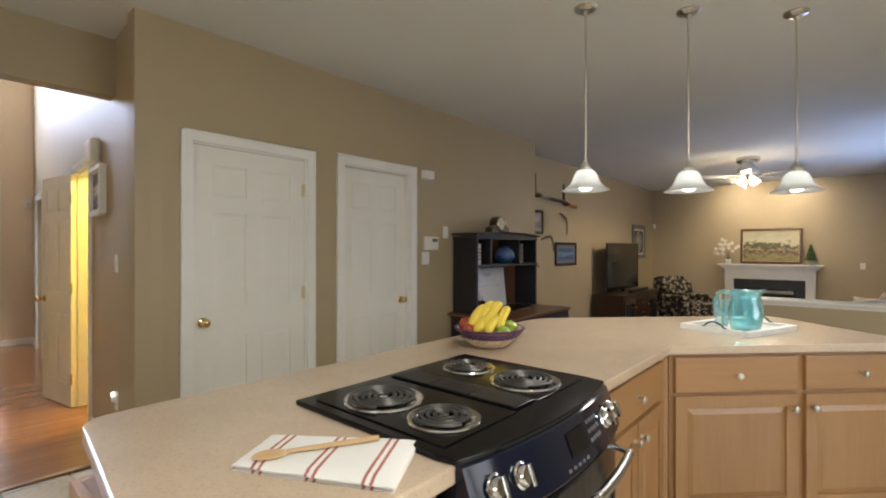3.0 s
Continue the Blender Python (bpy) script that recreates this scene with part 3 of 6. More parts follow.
# cut the outline open for the range, which slides in from the front
RX0, RX1, RYB = 1.30, 2.07, 1.435
outer += [(RX1, 0.855), (RX1, RYB), (RX0, RYB), (RX0, 0.855)]
top = thing("island_worktop", "tan speckled laminate worktop on the angled kitchen island", "worktop", pose(0, 0, 0))
part("worktop_slab", prism(outer, 0.874, 0.914), COUNTER, top, bevel=0.006)


def cab_knob(parent, x, z):
    bm = lathe([(0, 0), (0.010, 0), (0.008, 0.006), (0.006, 0.012), (0.008, 0.018), (0.0155, 0.024), (0.016, 0.030), (0.011, 0.034), (0, 0.035)], 20)
    part("knob", bm, NICKEL, parent, "brushed nickel knob", smooth=True, m=pose(x, 0, z, 90))


def cabinet(label, w, m, doors, depth=0.58, knob_right=True, drawers=1, group="island cabinets"):
    """A base cabinet that faces -y from its front left corner."""
    c = thing("base_cabinet", label, "cabinet", m, group=group)
    part("carcass", boxes(((0, 0.0, 0.10), (w, depth, 0.872)), ((0.0, 0.07, 0.0), (w, depth, 0.10))), MAPLE, c)
    part("toe_kick", boxes(((0.0, 0.06, 0.0), (w, 0.069, 0.10))), BLACK, c)
    e = 0.022
    dr = part("drawer_front", boxes(((e, -0.019, 0.688), (w - e, -0.001, 0.855))), MAPLEX, c, bevel=0.004)
    cab_knob(dr, w / 2, 0.768)
    dr.children[0].matrix_basis = pose(w / 2, -0.019, 0.768, 90)
    dw = (w - 2 * e - 0.012 * (doors - 1)) / doors
    for i in range(doors):
        x = e + i * (dw + 0.012)
        f = 0.058 if dw > 0.3 else 0.045
        d = panelled("cabinet_door", dw, 0.552, 0.020, [(f, dw - f, f, 0.552 - f)], MAPLE, c, pose(x, -0.021, 0.118), raised=0.0068, gap=0.03)
        right = knob_right if doors == 1 else i == 0
        kx = dw - 0.03 if right else 0.03
        cab_knob(d, kx, 0.487)
    return c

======

_Work instructions_
In the data above, find the line that contains "Continue the Blender" and the line that contains "m=pose(x, 0, z, 90))". Repeat exactly those lines and every line between them, and only those.

_Task answer_
Continue the Blender Python (bpy) script that recreates this scene with part 3 of 6. More parts follow.
# cut the outline open for the range, which slides in from the front
RX0, RX1, RYB = 1.30, 2.07, 1.435
outer += [(RX1, 0.855), (RX1, RYB), (RX0, RYB), (RX0, 0.855)]
top = thing("island_worktop", "tan speckled laminate worktop on the angled kitchen island", "worktop", pose(0, 0, 0))
part("worktop_slab", prism(outer, 0.874, 0.914), COUNTER, top, bevel=0.006)


def cab_knob(parent, x, z):
    bm = lathe([(0, 0), (0.010, 0), (0.008, 0.006), (0.006, 0.012), (0.008, 0.018), (0.0155, 0.024), (0.016, 0.030), (0.011, 0.034), (0, 0.035)], 20)
    part("knob", bm, NICKEL, parent, "brushed nickel knob", smooth=True, m=pose(x, 0, z, 90))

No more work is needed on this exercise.